Morris needs to work with passengers to plan a trip that doesn’t get ruined by traffic jams.

“We give everyone a lot of extra lead time,” he continued. “LaGuardia Airport is normally an hour from this area and we give them an hour and a half. Plus, we build in two hours of wait time at the airport, so we add an extra hour to our times so we don’t run into any extra problems.”

If traffic is not bad enough, there is also the question of Connecticut’s gas prices. As of Oct. 9, Connecticut’s average gas price according to AAA was $3.03 per gallon while the national average was $2.91.

Morris said trying to contain the cost of filling the tanks was not fun.

“Whenever we went to New Jersey, we’d fill up there because it was 50 cents cheaper down there,” he said. “Now, we’re asking drivers to try and fill up at the cheapest gas stations they find. One of the drivers has a Costco membership, so that saves some money when he fills up. That is a bad part of our business — when we spend so much money on gas.”

And there is the irritation created by ride-sharing services such as Uber and Lyft.

Morris complained that the state has enabled these services to freely operate without requiring the same tough standards applied to taxi and livery companies.

“With car insurance, I have to carry $1.5 million in car insurance on all the vehicles,” said Morris. “And our drivers are fully background checked. If they have a felony, they can’t drive a passenger. What you are seeing nationwide on the news is that Uber doesn’t care about felonies. A few weeks ago in Stamford, they caught a Danbury native as an Uber driver who had cocaine on him. Is that the kind of people you want to get in a car with to go to the airport? If a driver gets pulled over and there is cocaine in the car, the passenger is going to get tied up in this whole mix.”

Nonetheless, Morris notes that there are positive aspects to running his business. For starters, staff turnover has been minimal, with his longest-serving driver being a presence behind the wheel since February 2007. And he is planning to launch a new app by the end of the year that will speed up the ability for clients to book vehicles. While Morris’ fleet frequently takes partygoers as clients, his company has experienced a near-perfect record of mature and responsible passengers that do not create chaos in the backseat.

“I’ve only had one incident where a passenger really got out of control,” he recalled. “It happened to be right in front of a police department in Hartford. The police officers came out and talked to her and she calmed down. She ended up being a couple of blocks from her house, so she wound up walking home.”

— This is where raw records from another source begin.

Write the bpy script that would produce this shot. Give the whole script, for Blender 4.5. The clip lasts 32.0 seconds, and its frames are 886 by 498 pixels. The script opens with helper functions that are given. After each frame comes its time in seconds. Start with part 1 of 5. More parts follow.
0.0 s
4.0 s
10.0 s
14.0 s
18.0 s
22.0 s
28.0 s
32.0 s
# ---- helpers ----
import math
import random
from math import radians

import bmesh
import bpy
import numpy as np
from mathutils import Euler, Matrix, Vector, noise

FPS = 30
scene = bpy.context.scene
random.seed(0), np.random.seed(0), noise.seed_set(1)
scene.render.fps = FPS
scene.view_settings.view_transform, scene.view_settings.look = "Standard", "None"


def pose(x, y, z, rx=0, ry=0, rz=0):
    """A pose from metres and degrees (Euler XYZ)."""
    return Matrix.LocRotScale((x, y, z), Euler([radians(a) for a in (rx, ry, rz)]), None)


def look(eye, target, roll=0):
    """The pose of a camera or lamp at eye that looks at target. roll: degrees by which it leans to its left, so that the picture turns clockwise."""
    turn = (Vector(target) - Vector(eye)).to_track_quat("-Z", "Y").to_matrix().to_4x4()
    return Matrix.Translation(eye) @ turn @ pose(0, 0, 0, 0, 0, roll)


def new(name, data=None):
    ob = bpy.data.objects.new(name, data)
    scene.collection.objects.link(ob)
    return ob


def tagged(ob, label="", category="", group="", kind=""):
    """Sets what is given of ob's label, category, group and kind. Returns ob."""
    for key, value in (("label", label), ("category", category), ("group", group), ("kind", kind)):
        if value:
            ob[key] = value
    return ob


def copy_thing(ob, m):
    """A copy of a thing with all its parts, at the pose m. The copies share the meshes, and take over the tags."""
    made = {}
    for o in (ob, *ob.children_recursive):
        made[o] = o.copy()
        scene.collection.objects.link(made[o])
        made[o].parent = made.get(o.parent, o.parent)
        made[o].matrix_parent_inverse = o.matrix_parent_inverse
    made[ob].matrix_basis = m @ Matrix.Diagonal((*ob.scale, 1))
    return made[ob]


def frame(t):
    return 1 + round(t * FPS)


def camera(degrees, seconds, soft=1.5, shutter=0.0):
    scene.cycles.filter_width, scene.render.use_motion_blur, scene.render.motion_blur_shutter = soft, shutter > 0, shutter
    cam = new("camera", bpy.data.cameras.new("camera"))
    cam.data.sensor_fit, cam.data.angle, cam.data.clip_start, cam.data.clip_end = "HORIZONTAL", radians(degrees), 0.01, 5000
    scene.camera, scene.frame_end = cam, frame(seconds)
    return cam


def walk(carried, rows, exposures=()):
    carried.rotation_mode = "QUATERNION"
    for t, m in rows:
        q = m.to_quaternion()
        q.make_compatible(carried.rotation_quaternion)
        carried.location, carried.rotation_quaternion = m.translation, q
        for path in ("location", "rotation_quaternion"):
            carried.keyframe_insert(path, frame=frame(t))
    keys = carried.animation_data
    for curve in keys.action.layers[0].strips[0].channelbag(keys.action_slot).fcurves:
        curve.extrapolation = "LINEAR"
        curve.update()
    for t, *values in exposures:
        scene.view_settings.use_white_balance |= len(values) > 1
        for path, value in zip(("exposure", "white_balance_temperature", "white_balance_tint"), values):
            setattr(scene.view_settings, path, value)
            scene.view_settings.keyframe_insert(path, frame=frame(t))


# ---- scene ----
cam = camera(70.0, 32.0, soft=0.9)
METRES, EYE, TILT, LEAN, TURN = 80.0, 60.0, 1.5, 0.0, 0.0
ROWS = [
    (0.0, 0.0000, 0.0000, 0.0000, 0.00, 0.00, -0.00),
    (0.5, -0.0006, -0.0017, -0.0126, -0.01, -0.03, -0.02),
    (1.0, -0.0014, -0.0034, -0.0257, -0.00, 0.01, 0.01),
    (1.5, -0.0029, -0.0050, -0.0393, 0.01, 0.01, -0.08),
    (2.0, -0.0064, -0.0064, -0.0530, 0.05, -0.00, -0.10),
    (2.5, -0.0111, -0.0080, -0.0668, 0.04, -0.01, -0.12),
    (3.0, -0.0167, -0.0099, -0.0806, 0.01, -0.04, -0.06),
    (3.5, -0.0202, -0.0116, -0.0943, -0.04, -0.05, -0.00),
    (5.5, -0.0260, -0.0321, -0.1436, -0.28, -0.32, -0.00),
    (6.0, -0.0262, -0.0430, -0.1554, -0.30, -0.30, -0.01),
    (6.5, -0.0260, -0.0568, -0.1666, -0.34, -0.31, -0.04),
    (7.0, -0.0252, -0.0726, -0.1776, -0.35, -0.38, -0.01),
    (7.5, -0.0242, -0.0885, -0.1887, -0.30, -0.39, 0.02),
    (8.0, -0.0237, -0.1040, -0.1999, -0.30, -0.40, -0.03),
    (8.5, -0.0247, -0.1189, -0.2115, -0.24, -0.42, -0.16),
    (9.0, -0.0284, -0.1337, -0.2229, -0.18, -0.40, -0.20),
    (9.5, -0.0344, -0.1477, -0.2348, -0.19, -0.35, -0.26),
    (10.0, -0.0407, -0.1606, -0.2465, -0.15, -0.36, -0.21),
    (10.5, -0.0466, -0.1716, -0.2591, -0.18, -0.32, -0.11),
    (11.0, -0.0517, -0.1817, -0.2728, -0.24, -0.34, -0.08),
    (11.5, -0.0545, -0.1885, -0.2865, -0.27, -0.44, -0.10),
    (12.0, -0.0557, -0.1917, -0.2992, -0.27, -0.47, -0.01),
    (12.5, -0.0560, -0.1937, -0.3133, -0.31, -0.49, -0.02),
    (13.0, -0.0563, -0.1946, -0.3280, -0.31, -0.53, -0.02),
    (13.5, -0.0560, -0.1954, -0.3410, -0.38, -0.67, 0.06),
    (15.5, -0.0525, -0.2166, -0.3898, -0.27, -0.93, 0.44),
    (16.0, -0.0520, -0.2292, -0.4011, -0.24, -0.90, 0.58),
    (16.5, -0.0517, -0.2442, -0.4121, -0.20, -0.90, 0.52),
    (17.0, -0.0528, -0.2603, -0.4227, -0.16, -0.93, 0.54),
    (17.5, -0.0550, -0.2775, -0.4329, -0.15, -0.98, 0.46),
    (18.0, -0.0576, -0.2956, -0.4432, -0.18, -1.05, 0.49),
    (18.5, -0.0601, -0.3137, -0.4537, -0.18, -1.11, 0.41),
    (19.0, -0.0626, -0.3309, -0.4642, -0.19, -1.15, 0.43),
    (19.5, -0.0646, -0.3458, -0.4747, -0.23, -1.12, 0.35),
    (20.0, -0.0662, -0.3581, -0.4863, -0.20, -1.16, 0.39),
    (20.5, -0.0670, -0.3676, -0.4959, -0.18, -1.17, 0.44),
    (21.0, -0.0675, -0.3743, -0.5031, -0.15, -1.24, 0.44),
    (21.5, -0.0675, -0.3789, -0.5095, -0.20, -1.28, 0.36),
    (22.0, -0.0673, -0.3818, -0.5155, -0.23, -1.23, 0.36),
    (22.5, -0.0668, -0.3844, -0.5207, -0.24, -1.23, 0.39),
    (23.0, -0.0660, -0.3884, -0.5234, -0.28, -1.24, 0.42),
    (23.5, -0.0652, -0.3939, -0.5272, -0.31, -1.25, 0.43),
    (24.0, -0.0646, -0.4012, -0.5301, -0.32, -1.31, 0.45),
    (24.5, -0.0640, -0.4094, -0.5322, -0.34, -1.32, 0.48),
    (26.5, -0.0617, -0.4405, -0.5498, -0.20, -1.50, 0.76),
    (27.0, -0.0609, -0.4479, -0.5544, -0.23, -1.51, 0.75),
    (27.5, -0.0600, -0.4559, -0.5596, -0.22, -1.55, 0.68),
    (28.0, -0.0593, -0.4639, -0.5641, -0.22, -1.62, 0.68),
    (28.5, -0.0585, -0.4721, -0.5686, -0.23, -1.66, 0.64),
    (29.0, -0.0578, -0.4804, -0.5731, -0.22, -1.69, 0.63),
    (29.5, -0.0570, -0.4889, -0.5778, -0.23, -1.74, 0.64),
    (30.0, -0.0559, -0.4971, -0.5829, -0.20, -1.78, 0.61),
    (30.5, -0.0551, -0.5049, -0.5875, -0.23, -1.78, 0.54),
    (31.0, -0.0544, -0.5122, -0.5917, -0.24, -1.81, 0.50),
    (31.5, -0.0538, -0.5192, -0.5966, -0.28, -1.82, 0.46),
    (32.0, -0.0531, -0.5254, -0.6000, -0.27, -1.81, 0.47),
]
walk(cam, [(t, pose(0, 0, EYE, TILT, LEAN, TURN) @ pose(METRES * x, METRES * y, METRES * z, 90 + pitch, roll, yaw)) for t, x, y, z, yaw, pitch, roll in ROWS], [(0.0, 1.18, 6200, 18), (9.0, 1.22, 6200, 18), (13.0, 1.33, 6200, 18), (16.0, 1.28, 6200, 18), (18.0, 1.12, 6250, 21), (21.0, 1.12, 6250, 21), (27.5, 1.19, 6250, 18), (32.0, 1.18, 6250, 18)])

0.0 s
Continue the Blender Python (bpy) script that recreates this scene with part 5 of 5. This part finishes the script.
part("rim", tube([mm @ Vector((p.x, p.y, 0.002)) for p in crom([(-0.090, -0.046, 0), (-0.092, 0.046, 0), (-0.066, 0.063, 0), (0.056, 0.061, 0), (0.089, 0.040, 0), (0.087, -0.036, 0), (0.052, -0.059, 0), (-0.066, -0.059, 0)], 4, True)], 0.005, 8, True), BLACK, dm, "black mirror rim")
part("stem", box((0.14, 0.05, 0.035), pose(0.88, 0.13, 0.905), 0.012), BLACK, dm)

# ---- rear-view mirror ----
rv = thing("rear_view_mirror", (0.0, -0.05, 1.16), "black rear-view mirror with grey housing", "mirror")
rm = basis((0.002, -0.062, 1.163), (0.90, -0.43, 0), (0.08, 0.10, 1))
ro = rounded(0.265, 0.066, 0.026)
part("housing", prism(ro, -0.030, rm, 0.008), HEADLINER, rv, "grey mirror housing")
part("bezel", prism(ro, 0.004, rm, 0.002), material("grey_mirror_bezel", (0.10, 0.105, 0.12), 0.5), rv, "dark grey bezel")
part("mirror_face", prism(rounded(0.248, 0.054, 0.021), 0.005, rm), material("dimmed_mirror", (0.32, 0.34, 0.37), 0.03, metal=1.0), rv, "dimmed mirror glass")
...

Morris has also been impressed with passenger preferences for fuel-efficient transportation. “People traveling don’t need the very large cars that once were the staple of our market,” he said. “Business travelers are being a little more savvy with how they’re traveling and they’re going with some of the environmentally friendly vehicles.”

But if there is a potential dark cloud on Morris’ horizon, it would involve the possibility of bringing tolls back to Connecticut, especially if the state sets up its own E-ZPass system. He complained that the initial concept of discounts applied to all participants in the E-ZPass system was thrown off-kilter when New York City would not allow E-ZPass holders from other states to receive a discount at the city’s bridges and tunnels.

“I got my E-ZPass out of New Jersey and my E-ZPass bill went up one day by $4,000,” he stated. “It was a complete shock. I had no idea what had happened. I had to cancel the New Jersey account to get the New York City E-ZPass and get the city discount. Then, New Jersey saw what New York City did and you have to pay the cash rate there for E-ZPass. When one state does something, other states follow. And the concept that you’d get a discount because you had your money in their system has all gone away. In the end, it is hurting businesses such as mine.”